• [Given instruction]:
Give back, exactly as it appears, the run of lines opening with the one containing "# ---- helpers" and closing with the one containing "what is given". Nothing outside that run should appear.
* START *
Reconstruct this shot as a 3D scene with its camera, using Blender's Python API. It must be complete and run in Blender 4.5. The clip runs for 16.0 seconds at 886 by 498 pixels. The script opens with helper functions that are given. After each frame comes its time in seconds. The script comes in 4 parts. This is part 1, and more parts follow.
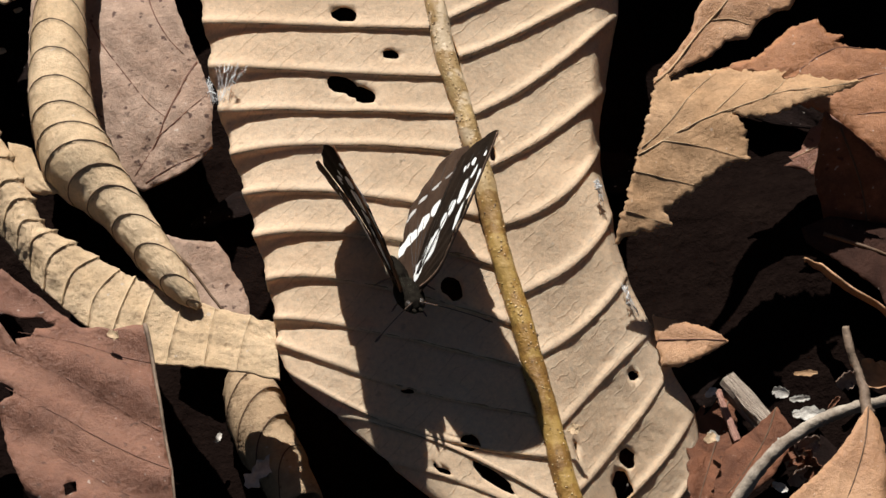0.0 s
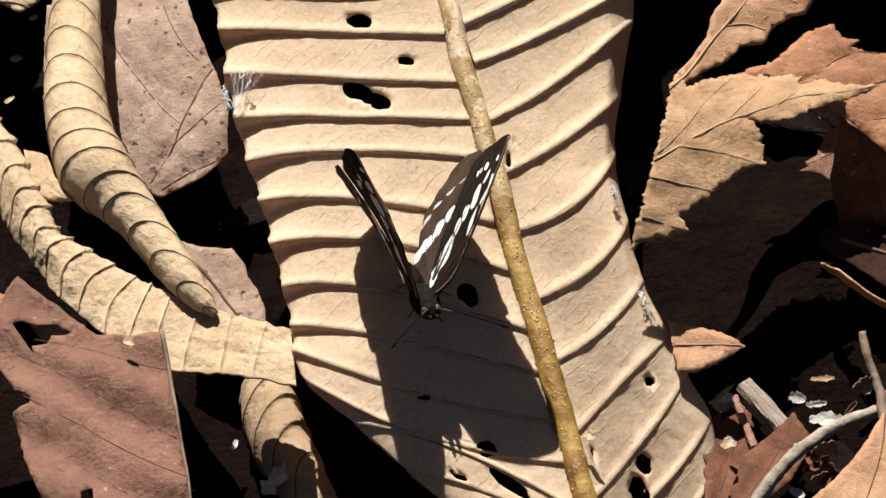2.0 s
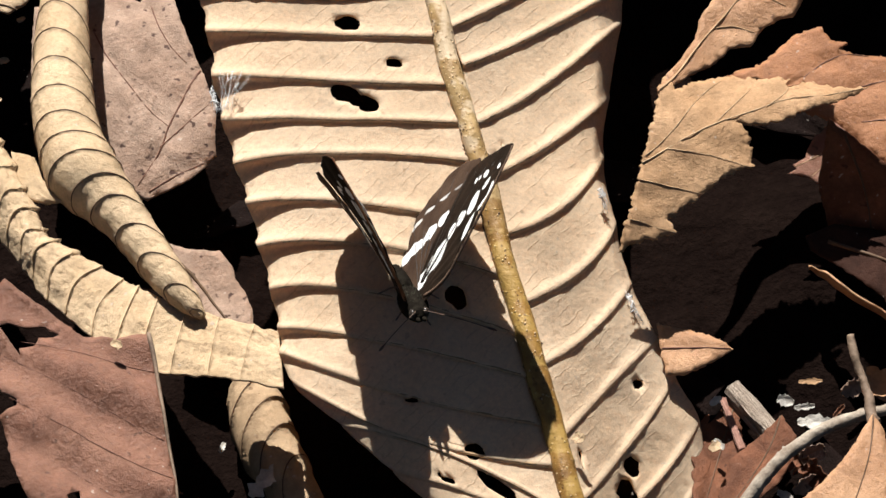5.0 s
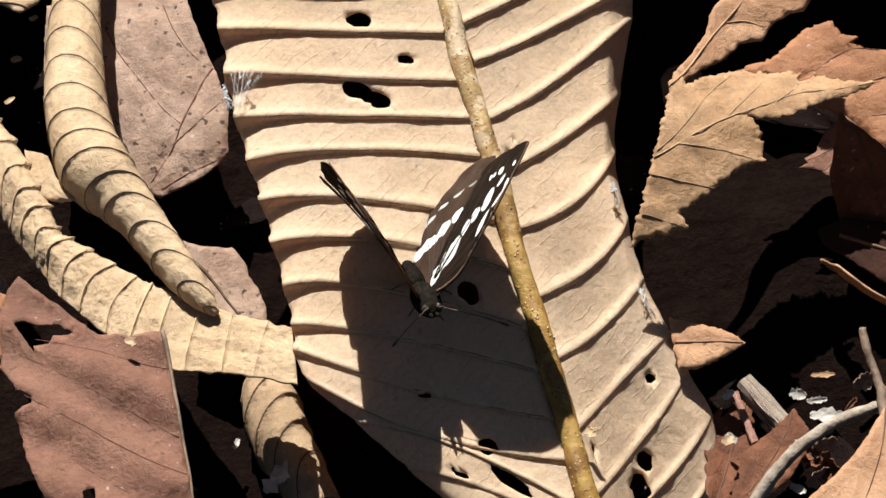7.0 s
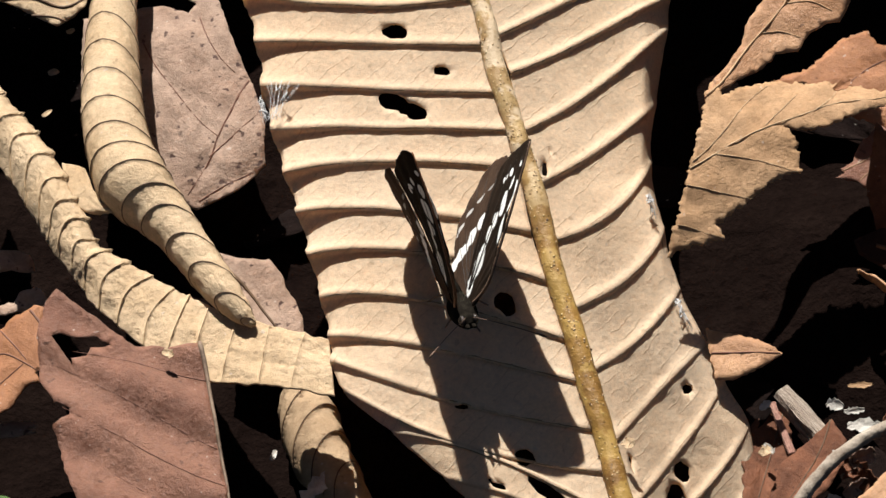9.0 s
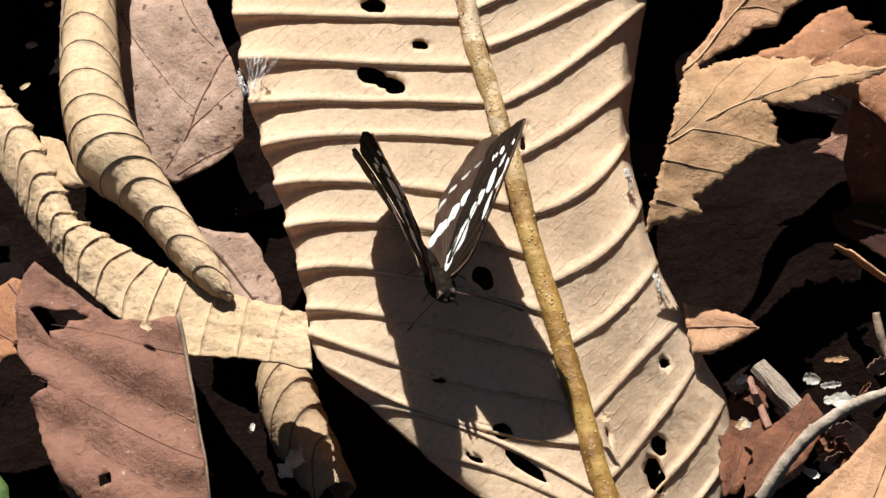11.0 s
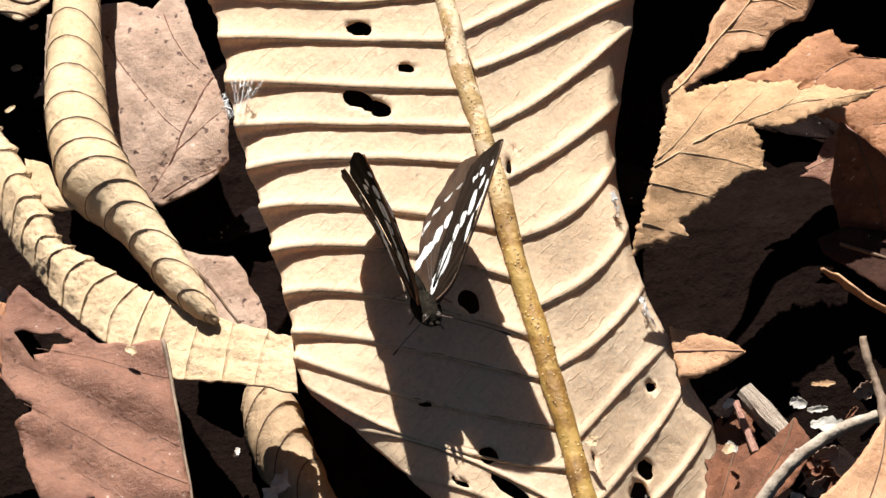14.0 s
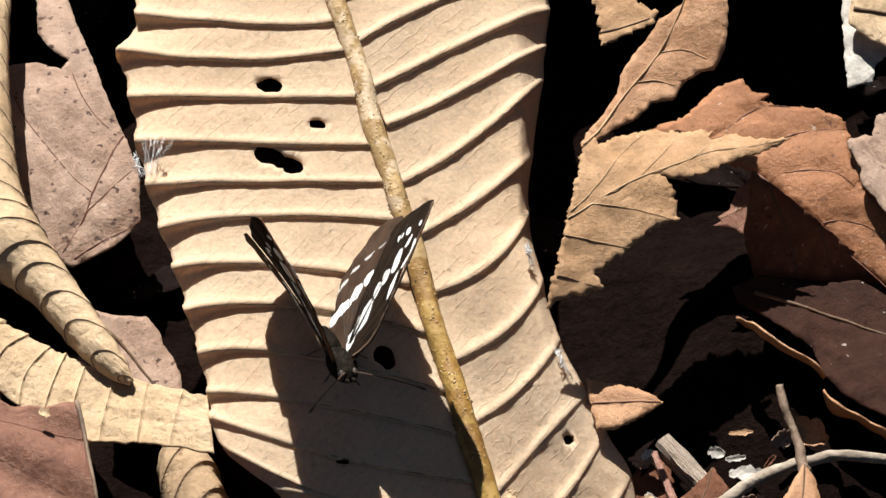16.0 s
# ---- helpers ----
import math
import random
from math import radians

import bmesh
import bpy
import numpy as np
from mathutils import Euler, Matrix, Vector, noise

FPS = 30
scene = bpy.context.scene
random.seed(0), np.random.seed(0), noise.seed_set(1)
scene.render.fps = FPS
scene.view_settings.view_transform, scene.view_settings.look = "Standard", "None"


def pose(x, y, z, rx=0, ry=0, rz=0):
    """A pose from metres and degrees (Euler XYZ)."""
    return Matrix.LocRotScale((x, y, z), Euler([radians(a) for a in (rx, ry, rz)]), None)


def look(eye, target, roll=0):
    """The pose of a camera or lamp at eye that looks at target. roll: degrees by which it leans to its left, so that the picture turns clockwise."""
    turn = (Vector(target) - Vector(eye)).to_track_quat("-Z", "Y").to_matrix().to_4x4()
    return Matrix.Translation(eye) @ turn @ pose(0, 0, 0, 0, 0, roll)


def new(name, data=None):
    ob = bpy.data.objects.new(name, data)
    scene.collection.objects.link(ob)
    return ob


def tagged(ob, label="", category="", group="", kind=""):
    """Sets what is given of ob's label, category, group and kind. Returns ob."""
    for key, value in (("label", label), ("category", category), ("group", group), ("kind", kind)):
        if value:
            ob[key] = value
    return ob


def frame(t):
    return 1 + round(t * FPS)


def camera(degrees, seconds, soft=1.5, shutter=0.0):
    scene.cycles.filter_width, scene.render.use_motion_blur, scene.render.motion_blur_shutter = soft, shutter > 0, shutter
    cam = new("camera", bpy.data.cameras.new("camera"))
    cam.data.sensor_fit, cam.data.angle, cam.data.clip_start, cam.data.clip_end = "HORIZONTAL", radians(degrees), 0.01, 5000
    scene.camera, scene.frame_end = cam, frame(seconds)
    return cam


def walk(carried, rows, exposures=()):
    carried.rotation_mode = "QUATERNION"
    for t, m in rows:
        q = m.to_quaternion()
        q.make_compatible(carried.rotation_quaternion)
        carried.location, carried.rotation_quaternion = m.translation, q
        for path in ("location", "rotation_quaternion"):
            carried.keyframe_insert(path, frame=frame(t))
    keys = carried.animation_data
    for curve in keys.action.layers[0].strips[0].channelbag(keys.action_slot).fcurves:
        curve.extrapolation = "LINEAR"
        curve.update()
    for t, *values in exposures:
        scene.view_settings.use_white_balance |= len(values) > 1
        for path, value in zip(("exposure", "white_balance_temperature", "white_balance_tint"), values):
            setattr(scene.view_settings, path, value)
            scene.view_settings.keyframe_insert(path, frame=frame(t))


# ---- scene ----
MM = 0.001
cam = camera(18.0, 16.0)
# seconds, eye (m), tilt, turn and lean (degrees): a hand-held telephoto view that sways about one spot
PATH = [
    (0, 0.00000, -0.22856, 0.32255, 38.0000, 0.0000, 0.0000),
    (0.5, 0.00000, -0.22826, 0.32217, 37.9576, 1.0002, -0.7017),
    (1, 0.00000, -0.22815, 0.32202, 38.0505, 0.5593, -0.6949),
    (1.5, 0.00000, -0.22840, 0.32234, 37.8201, -0.5767, 0.2078),
    (2, 0.00000, -0.22845, 0.32241, 38.1275, 0.5265, -0.5737),
    (2.5, 0.00000, -0.22856, 0.32254, 38.4765, 1.9827, -1.5941),
    (3, 0.00000, -0.22814, 0.32201, 38.1660, 0.7957, -0.5742),
    (3.5, 0.00000, -0.22828, 0.32219, 38.0528, -0.6816, 0.2757),
    (4, 0.00000, -0.22819, 0.32207, 38.0603, -0.2197, 0.0348),
    (4.2, 0.00000, -0.22809, 0.32194, 38.1055, 0.1347, -0.2181),
    (6.3, 0.00000, -0.22896, 0.32306, 38.1981, 0.0003, -0.2588),
    (6.5, 0.00000, -0.22907, 0.32319, 38.1135, -0.0798, -0.2634),
    (7, 0.00000, -0.22886, 0.32293, 38.0910, 0.5398, -0.8615),
    (7.5, 0.00000, -0.22894, 0.32303, 38.1369, 1.3118, -1.4608),
    (8, 0.00000, -0.22902, 0.32313, 38.1459, 1.0663, -1.4974),
    (8.5, 0.00000, -0.22893, 0.32301, 38.1549, 0.9334, -1.2531),
    (9, 0.00000, -0.22909, 0.32323, 38.3406, 1.7373, -1.9468),
    (9.5, 0.00000, -0.22938, 0.32359, 38.2161, 1.9852, -2.2731),
    (10, 0.00000, -0.22929, 0.32348, 37.8605, 1.3748, -1.6175),
    (10.2, 0.00000, -0.22948, 0.32372, 37.7622, 1.1747, -1.4402),
    (12.5, 0.00000, -0.22900, 0.32310, 37.8874, 0.9028, -1.0459),
    (13, 0.00000, -0.22882, 0.32288, 37.8206, 0.3317, -0.7624),
    (13.5, 0.00000, -0.22879, 0.32284, 37.9376, 0.4592, -0.7162),
    (14, 0.00000, -0.22883, 0.32289, 38.2719, 0.5495, -0.8588),
    (14.5, 0.00000, -0.22876, 0.32280, 38.4955, 0.7065, -0.8355),
    (15, 0.00000, -0.22849, 0.32245, 38.7235, 0.7300, -1.1512),
    (15.5, 0.00000, -0.22782, 0.32160, 39.0850, -1.0817, -0.3450),
    (16, 0.00000, -0.22794, 0.32175, 39.3939, -2.2608, 0.2901),
]
walk(cam, [(t, pose(x, y, z, tilt, 0, turn) @ pose(0, 0, 0, 0, 0, lean)) for t, x, y, z, tilt, turn, lean in PATH],
     exposures=[(0, 0.68), (0.5, 0.88), (1.5, 1.04), (2.7, 0.97), (4, 1.07), (6.5, 1.04), (8.5, 1.04), (9.5, 0.89), (10.2, 0.97), (12.5, 1.36), (14, 1.46), (15, 1.18), (16, 1.11)])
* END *
• [Result of this task]:
# ---- helpers ----
import math
import random
from math import radians

import bmesh
import bpy
import numpy as np
from mathutils import Euler, Matrix, Vector, noise

FPS = 30
scene = bpy.context.scene
random.seed(0), np.random.seed(0), noise.seed_set(1)
scene.render.fps = FPS
scene.view_settings.view_transform, scene.view_settings.look = "Standard", "None"


def pose(x, y, z, rx=0, ry=0, rz=0):
    """A pose from metres and degrees (Euler XYZ)."""
    return Matrix.LocRotScale((x, y, z), Euler([radians(a) for a in (rx, ry, rz)]), None)


def look(eye, target, roll=0):
    """The pose of a camera or lamp at eye that looks at target. roll: degrees by which it leans to its left, so that the picture turns clockwise."""
    turn = (Vector(target) - Vector(eye)).to_track_quat("-Z", "Y").to_matrix().to_4x4()
    return Matrix.Translation(eye) @ turn @ pose(0, 0, 0, 0, 0, roll)


def new(name, data=None):
    ob = bpy.data.objects.new(name, data)
    scene.collection.objects.link(ob)
    return ob


def tagged(ob, label="", category="", group="", kind=""):
    """Sets what is given of ob's label, category, group and kind. Returns ob."""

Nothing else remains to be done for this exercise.